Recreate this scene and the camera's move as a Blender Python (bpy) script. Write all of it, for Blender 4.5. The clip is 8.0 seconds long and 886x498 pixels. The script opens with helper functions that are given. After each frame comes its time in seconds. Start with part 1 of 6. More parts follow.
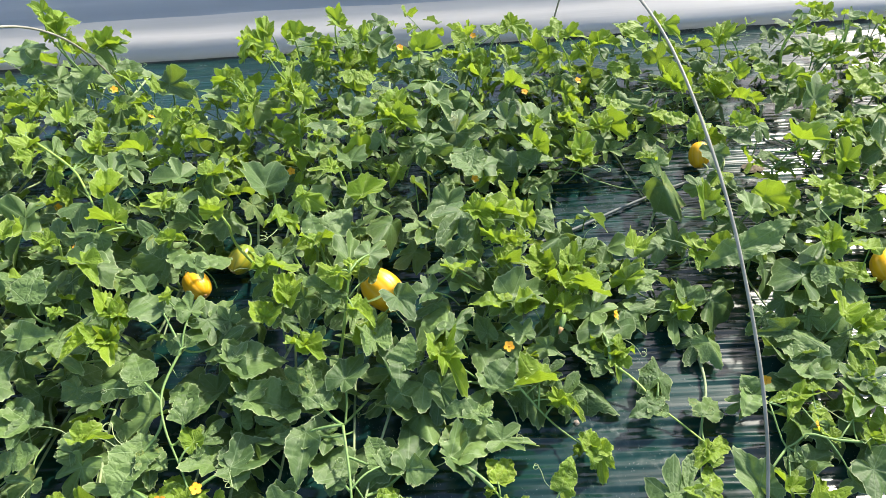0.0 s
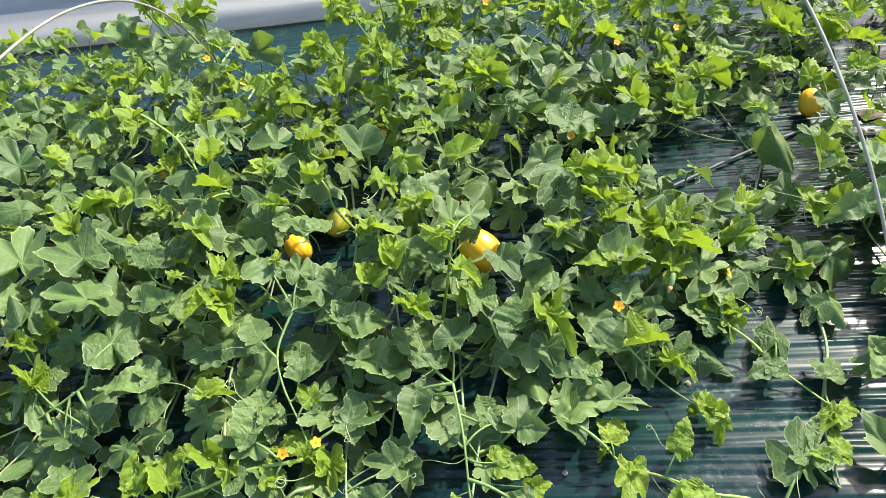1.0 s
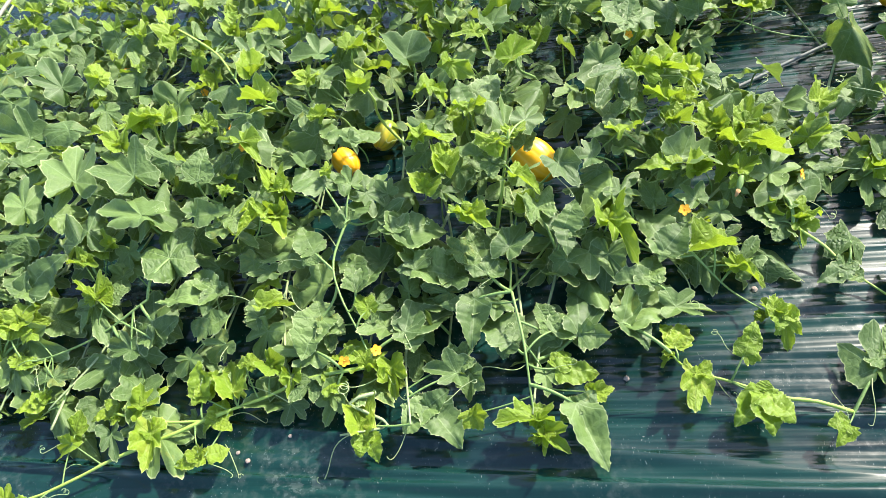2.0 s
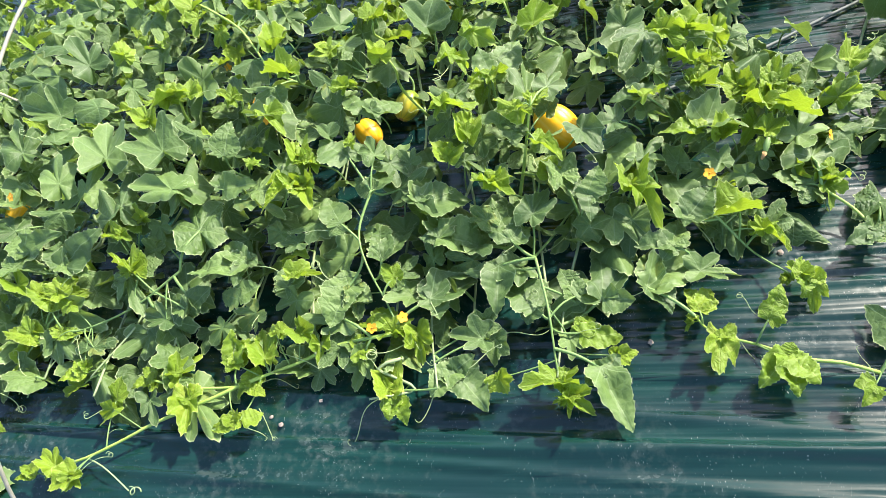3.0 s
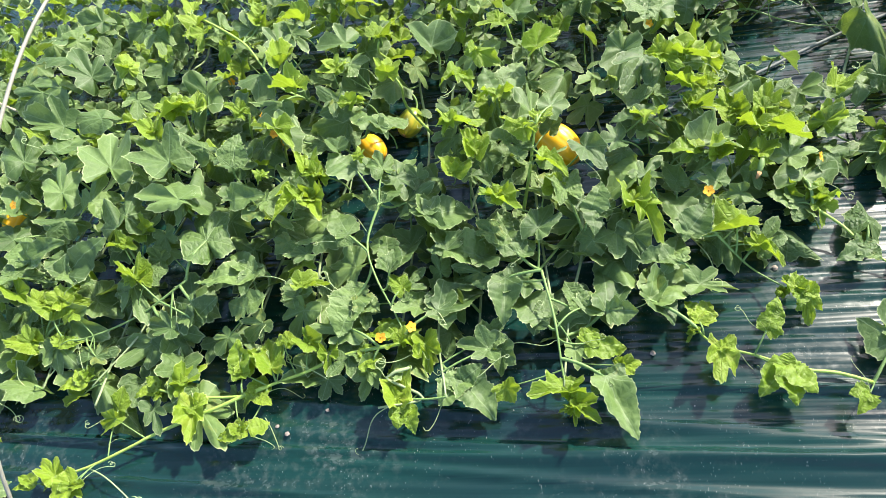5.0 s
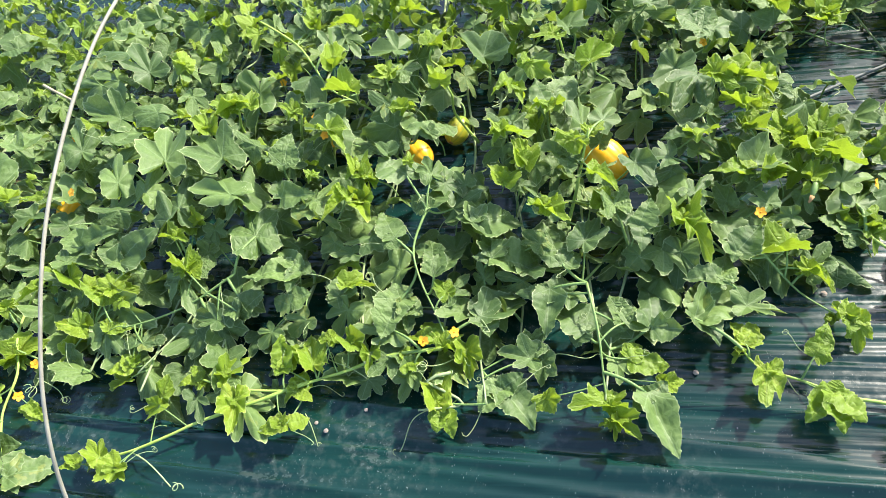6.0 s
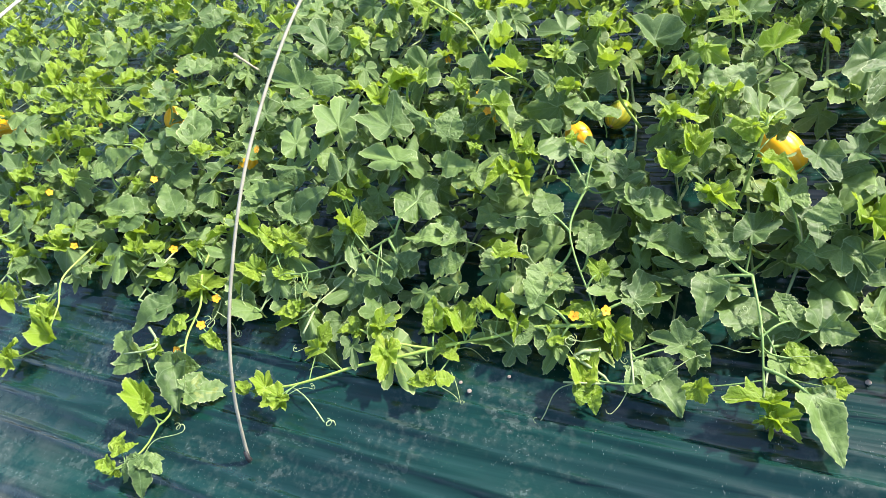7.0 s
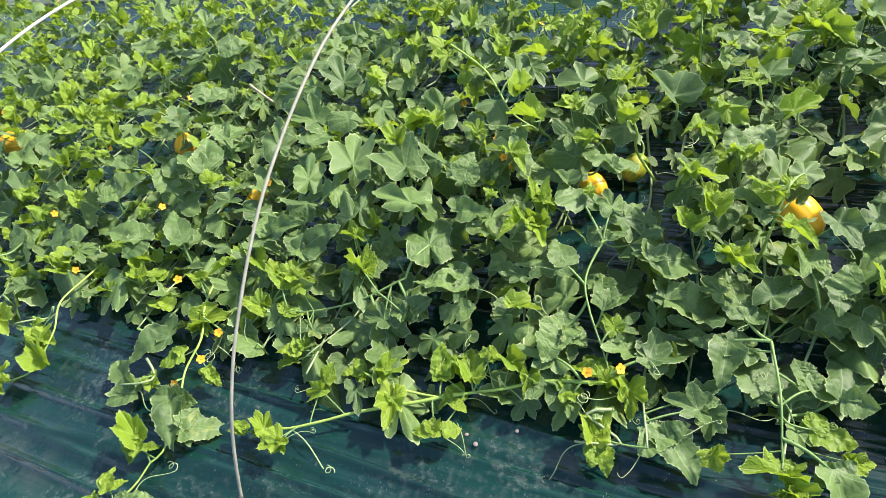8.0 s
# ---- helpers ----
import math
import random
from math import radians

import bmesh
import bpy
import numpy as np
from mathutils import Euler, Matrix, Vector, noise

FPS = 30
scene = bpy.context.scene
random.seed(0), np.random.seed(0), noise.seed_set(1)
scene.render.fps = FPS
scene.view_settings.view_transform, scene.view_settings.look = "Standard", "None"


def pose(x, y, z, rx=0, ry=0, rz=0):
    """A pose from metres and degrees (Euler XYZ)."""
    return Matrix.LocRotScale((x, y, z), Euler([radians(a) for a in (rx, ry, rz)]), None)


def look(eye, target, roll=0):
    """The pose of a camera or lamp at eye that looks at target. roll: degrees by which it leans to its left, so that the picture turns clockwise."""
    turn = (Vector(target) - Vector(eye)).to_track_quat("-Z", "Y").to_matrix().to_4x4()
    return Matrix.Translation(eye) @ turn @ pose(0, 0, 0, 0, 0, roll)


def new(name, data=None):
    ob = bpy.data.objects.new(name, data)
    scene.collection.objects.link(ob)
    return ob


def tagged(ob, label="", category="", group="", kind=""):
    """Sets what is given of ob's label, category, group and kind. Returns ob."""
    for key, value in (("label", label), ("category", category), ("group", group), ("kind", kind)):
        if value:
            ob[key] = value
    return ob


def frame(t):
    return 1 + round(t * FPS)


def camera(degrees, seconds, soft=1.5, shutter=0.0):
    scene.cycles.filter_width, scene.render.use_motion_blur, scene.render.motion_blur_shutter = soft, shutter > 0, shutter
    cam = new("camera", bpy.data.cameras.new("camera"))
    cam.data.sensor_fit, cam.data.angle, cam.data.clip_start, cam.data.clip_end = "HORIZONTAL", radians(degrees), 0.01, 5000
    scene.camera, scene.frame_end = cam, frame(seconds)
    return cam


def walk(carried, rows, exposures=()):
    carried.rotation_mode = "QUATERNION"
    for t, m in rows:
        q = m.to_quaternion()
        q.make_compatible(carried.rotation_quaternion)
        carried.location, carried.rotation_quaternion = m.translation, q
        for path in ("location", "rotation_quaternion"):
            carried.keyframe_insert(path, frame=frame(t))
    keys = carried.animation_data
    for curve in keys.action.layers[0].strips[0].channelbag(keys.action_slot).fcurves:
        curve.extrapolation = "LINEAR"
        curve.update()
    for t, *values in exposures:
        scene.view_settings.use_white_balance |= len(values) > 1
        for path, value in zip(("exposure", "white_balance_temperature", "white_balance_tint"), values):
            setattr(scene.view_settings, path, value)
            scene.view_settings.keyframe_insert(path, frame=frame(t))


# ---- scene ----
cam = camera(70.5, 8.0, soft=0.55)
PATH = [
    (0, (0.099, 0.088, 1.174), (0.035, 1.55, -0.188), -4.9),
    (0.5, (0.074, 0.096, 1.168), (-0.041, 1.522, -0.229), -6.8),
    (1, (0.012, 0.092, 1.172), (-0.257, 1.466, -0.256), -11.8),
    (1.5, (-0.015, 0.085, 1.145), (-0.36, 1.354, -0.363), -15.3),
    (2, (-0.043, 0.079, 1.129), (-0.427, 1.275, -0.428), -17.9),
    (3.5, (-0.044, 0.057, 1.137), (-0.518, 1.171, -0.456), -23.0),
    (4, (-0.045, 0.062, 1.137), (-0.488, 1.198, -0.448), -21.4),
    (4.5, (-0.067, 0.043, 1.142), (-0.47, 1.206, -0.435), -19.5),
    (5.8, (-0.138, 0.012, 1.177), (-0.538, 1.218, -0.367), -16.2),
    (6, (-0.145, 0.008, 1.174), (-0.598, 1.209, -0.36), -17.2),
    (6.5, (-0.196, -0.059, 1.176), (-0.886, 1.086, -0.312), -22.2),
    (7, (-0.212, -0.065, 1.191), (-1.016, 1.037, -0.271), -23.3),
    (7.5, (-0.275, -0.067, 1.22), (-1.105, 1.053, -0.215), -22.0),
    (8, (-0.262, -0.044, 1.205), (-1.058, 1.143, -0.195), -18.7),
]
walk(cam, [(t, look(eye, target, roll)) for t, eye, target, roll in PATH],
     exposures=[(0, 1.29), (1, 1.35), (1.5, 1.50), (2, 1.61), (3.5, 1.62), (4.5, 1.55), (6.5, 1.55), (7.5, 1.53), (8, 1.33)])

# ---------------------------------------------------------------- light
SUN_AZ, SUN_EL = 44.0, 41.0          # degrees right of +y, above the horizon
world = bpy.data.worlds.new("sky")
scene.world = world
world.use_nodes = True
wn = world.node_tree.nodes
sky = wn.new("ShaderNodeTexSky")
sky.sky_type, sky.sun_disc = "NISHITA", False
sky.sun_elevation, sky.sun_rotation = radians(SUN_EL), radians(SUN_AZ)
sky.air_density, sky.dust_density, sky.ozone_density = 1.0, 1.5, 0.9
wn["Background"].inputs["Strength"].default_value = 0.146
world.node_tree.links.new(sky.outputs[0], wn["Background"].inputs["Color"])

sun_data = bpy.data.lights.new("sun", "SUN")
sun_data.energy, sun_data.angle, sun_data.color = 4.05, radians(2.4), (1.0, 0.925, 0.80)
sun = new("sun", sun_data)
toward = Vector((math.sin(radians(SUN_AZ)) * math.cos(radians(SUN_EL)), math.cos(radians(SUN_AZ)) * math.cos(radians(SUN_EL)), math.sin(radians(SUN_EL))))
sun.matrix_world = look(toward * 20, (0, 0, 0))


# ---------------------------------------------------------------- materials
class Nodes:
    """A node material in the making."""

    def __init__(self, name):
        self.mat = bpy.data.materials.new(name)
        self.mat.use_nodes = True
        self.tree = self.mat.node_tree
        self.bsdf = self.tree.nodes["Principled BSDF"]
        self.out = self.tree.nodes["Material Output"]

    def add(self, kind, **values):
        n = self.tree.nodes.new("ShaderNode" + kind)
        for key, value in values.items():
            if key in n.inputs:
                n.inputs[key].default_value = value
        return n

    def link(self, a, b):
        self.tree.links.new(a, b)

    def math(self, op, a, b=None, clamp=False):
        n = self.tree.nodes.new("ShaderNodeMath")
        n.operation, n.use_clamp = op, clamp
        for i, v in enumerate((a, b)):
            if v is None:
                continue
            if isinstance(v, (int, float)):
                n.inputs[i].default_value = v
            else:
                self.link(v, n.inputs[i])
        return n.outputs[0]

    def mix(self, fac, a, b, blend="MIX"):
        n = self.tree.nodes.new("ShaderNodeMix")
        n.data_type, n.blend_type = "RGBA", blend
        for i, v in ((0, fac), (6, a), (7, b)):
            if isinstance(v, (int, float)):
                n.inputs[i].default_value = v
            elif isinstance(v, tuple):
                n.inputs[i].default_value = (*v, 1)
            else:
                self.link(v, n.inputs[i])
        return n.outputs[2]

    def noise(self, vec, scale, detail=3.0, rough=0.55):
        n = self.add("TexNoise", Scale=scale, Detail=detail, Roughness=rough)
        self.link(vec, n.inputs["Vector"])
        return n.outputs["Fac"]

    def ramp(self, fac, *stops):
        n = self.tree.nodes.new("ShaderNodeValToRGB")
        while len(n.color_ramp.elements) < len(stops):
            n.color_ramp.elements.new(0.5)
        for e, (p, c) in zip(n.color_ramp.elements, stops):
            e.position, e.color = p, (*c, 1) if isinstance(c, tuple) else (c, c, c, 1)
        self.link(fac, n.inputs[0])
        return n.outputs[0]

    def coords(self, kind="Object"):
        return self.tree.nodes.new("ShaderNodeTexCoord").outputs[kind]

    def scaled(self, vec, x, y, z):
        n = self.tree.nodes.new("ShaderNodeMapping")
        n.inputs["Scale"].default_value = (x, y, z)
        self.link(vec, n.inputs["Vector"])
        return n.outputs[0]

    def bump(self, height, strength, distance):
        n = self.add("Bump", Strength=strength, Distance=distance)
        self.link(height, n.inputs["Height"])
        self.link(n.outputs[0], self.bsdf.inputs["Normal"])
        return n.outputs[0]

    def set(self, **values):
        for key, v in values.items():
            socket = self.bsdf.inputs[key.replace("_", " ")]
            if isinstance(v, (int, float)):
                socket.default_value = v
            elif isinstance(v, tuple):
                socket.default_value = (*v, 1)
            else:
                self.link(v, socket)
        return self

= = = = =

Description of the task:
Extract the lines from the line with "# ---- helpers" to the line with "keys = carried.animation_data", inclusive, reproducing them exactly and leaving out every other line.

Full answer:
# ---- helpers ----
import math
import random
from math import radians

import bmesh
import bpy
import numpy as np
from mathutils import Euler, Matrix, Vector, noise

FPS = 30
scene = bpy.context.scene
random.seed(0), np.random.seed(0), noise.seed_set(1)
scene.render.fps = FPS
scene.view_settings.view_transform, scene.view_settings.look = "Standard", "None"


def pose(x, y, z, rx=0, ry=0, rz=0):
    """A pose from metres and degrees (Euler XYZ)."""
    return Matrix.LocRotScale((x, y, z), Euler([radians(a) for a in (rx, ry, rz)]), None)


def look(eye, target, roll=0):
    """The pose of a camera or lamp at eye that looks at target. roll: degrees by which it leans to its left, so that the picture turns clockwise."""
    turn = (Vector(target) - Vector(eye)).to_track_quat("-Z", "Y").to_matrix().to_4x4()
    return Matrix.Translation(eye) @ turn @ pose(0, 0, 0, 0, 0, roll)


def new(name, data=None):
    ob = bpy.data.objects.new(name, data)
    scene.collection.objects.link(ob)
    return ob


def tagged(ob, label="", category="", group="", kind=""):
    """Sets what is given of ob's label, category, group and kind. Returns ob."""
    for key, value in (("label", label), ("category", category), ("group", group), ("kind", kind)):
        if value:
            ob[key] = value
    return ob


def frame(t):
    return 1 + round(t * FPS)


def camera(degrees, seconds, soft=1.5, shutter=0.0):
    scene.cycles.filter_width, scene.render.use_motion_blur, scene.render.motion_blur_shutter = soft, shutter > 0, shutter
    cam = new("camera", bpy.data.cameras.new("camera"))
    cam.data.sensor_fit, cam.data.angle, cam.data.clip_start, cam.data.clip_end = "HORIZONTAL", radians(degrees), 0.01, 5000
    scene.camera, scene.frame_end = cam, frame(seconds)
    return cam


def walk(carried, rows, exposures=()):
    carried.rotation_mode = "QUATERNION"
    for t, m in rows:
        q = m.to_quaternion()
        q.make_compatible(carried.rotation_quaternion)
        carried.location, carried.rotation_quaternion = m.translation, q
        for path in ("location", "rotation_quaternion"):
            carried.keyframe_insert(path, frame=frame(t))
    keys = carried.animation_data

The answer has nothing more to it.